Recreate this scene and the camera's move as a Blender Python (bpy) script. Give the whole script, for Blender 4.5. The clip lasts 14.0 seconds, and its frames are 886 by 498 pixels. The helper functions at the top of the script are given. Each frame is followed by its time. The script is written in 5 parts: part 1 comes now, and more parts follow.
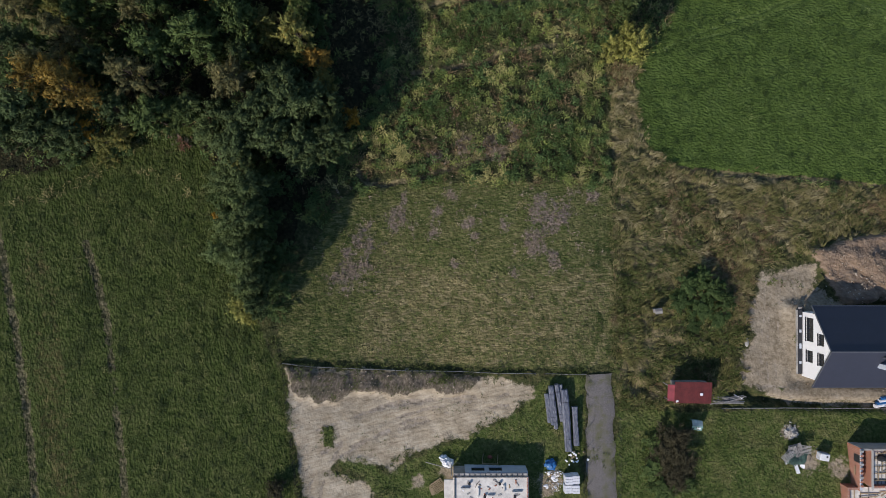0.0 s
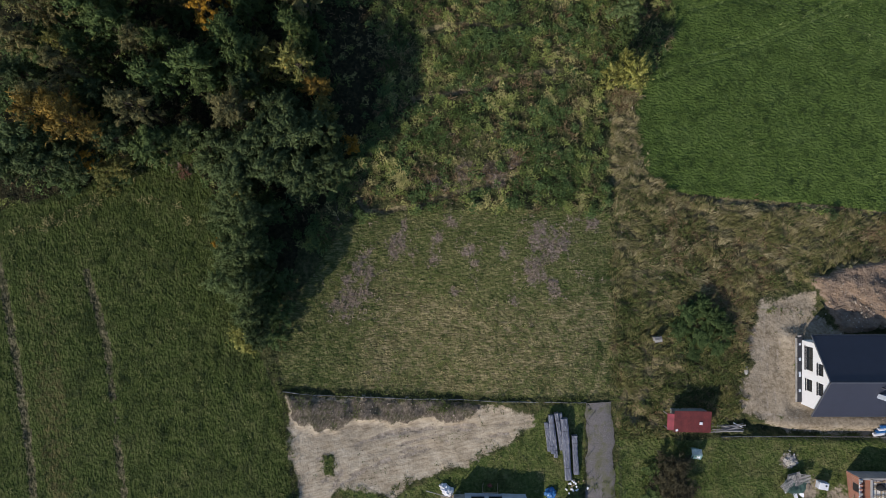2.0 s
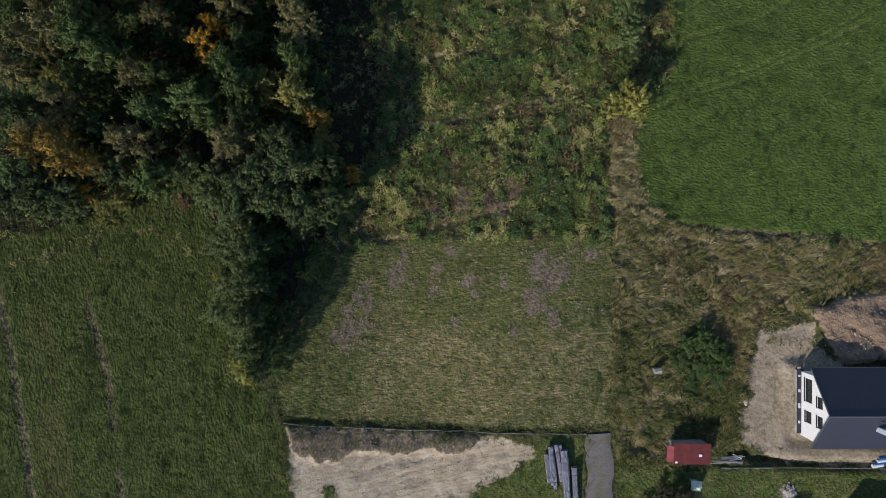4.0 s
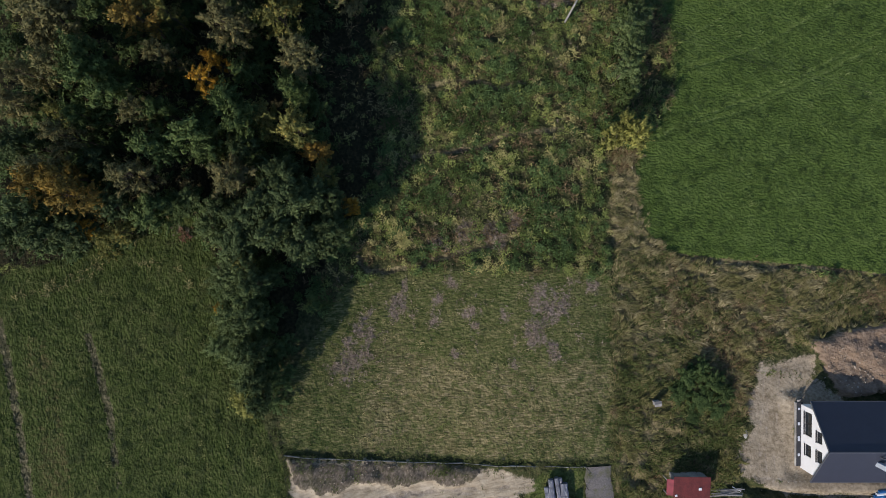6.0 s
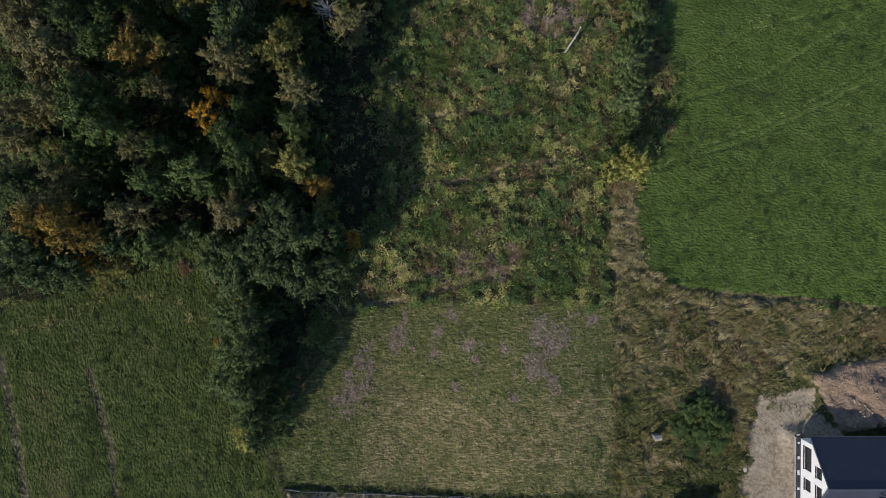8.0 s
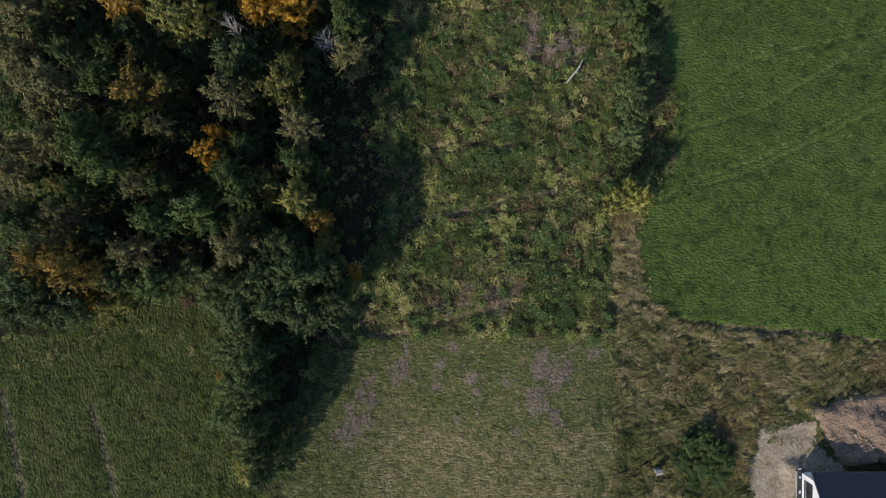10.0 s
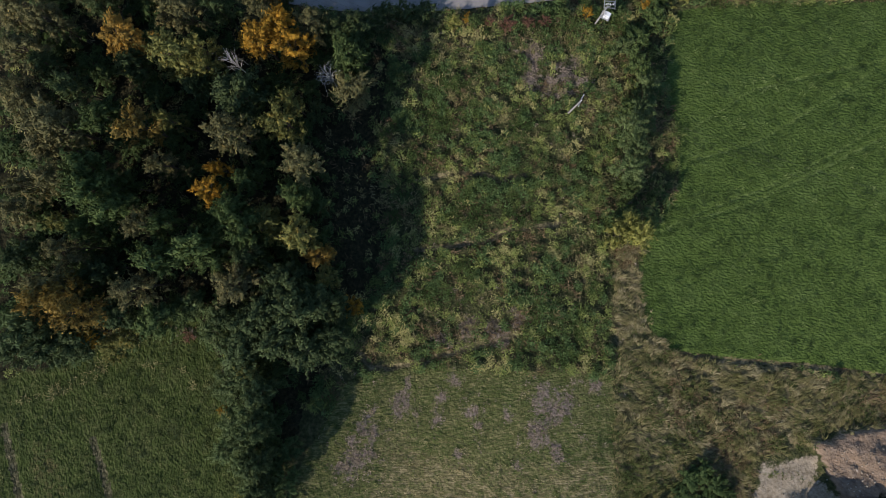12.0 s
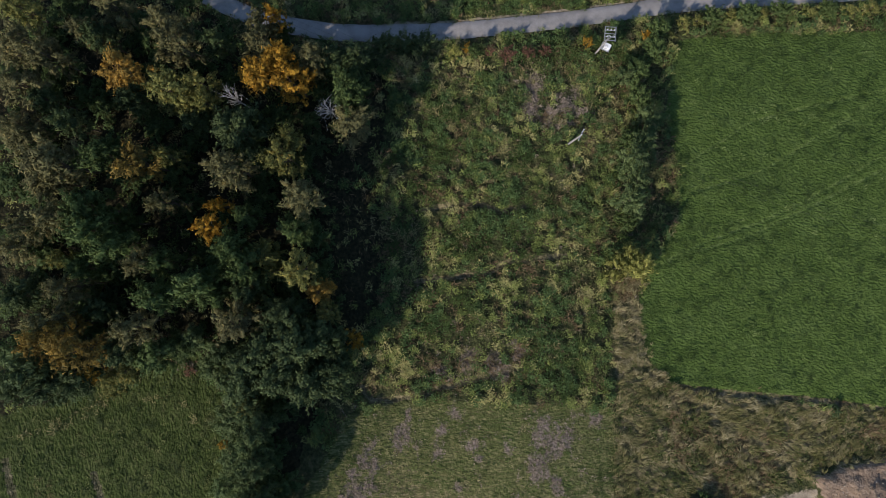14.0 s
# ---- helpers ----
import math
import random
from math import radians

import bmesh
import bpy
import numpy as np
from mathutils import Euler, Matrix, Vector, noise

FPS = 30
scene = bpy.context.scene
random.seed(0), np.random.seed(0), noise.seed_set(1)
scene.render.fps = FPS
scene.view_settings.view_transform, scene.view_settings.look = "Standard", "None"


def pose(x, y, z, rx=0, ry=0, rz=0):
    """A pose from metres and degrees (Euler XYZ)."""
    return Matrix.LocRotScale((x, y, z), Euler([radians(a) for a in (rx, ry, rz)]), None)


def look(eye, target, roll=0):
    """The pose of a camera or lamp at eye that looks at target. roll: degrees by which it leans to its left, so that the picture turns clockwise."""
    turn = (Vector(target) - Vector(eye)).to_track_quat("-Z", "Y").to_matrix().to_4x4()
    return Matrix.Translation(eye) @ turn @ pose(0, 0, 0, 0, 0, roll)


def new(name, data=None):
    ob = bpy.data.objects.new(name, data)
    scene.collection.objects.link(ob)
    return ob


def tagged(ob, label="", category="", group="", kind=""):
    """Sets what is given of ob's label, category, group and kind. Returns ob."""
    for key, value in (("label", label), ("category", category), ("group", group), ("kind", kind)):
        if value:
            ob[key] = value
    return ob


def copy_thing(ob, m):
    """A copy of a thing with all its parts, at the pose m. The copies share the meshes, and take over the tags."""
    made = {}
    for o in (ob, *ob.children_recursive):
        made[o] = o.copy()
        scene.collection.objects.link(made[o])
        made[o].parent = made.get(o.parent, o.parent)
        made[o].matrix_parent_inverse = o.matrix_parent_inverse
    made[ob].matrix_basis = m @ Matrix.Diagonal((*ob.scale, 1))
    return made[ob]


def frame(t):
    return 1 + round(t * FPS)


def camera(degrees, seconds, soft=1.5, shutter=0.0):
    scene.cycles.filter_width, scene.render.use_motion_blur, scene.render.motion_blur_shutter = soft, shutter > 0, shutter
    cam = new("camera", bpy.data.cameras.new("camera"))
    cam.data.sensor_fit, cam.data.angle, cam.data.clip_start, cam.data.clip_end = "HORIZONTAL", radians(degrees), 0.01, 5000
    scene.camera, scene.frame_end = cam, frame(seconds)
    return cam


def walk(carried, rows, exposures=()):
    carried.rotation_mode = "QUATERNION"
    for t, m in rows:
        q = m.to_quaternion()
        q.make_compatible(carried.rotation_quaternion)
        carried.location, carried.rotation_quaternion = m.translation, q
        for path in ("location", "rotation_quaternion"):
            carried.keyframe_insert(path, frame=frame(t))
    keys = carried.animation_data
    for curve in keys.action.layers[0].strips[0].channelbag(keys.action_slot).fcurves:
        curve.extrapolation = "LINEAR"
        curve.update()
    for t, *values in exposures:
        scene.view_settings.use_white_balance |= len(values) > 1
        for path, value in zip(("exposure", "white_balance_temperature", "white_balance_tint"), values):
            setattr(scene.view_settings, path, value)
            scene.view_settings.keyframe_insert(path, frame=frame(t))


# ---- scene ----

| STATED EXERCISE |
Leave out the pictures and restate everything else word for word.

| OUTPUT BELOW |
Recreate this scene and the camera's move as a Blender Python (bpy) script. Give the whole script, for Blender 4.5. The clip lasts 14.0 seconds, and its frames are 886 by 498 pixels. The helper functions at the top of the script are given. Each frame is followed by its time. The script is written in 5 parts: part 1 comes now, and more parts follow.
0.0 s
2.0 s
4.0 s
6.0 s
8.0 s
10.0 s
12.0 s
14.0 s
# ---- helpers ----
import math
import random
from math import radians

import bmesh
import bpy
import numpy as np
from mathutils import Euler, Matrix, Vector, noise

FPS = 30
scene = bpy.context.scene
random.seed(0), np.random.seed(0), noise.seed_set(1)
scene.render.fps = FPS
scene.view_settings.view_transform, scene.view_settings.look = "Standard", "None"


def pose(x, y, z, rx=0, ry=0, rz=0):
    """A pose from metres and degrees (Euler XYZ)."""
    return Matrix.LocRotScale((x, y, z), Euler([radians(a) for a in (rx, ry, rz)]), None)


def look(eye, target, roll=0):
    """The pose of a camera or lamp at eye that looks at target. roll: degrees by which it leans to its left, so that the picture turns clockwise."""
    turn = (Vector(target) - Vector(eye)).to_track_quat("-Z", "Y").to_matrix().to_4x4()
    return Matrix.Translation(eye) @ turn @ pose(0, 0, 0, 0, 0, roll)


def new(name, data=None):
    ob = bpy.data.objects.new(name, data)
    scene.collection.objects.link(ob)
    return ob


def tagged(ob, label="", category="", group="", kind=""):
    """Sets what is given of ob's label, category, group and kind. Returns ob."""
    for key, value in (("label", label), ("category", category), ("group", group), ("kind", kind)):
        if value:
            ob[key] = value
    return ob


def copy_thing(ob, m):
    """A copy of a thing with all its parts, at the pose m. The copies share the meshes, and take over the tags."""
    made = {}
    for o in (ob, *ob.children_recursive):
        made[o] = o.copy()
        scene.collection.objects.link(made[o])
        made[o].parent = made.get(o.parent, o.parent)
        made[o].matrix_parent_inverse = o.matrix_parent_inverse
    made[ob].matrix_basis = m @ Matrix.Diagonal((*ob.scale, 1))
    return made[ob]


def frame(t):
    return 1 + round(t * FPS)


def camera(degrees, seconds, soft=1.5, shutter=0.0):
    scene.cycles.filter_width, scene.render.use_motion_blur, scene.render.motion_blur_shutter = soft, shutter > 0, shutter
    cam = new("camera", bpy.data.cameras.new("camera"))
    cam.data.sensor_fit, cam.data.angle, cam.data.clip_start, cam.data.clip_end = "HORIZONTAL", radians(degrees), 0.01, 5000
    scene.camera, scene.frame_end = cam, frame(seconds)
    return cam


def walk(carried, rows, exposures=()):
    carried.rotation_mode = "QUATERNION"
    for t, m in rows:
        q = m.to_quaternion()
        q.make_compatible(carried.rotation_quaternion)
        carried.location, carried.rotation_quaternion = m.translation, q
        for path in ("location", "rotation_quaternion"):
            carried.keyframe_insert(path, frame=frame(t))
    keys = carried.animation_data
    for curve in keys.action.layers[0].strips[0].channelbag(keys.action_slot).fcurves:
        curve.extrapolation = "LINEAR"
        curve.update()
    for t, *values in exposures:
        scene.view_settings.use_white_balance |= len(values) > 1
        for path, value in zip(("exposure", "white_balance_temperature", "white_balance_tint"), values):
            setattr(scene.view_settings, path, value)
            scene.view_settings.keyframe_insert(path, frame=frame(t))


# ---- scene ----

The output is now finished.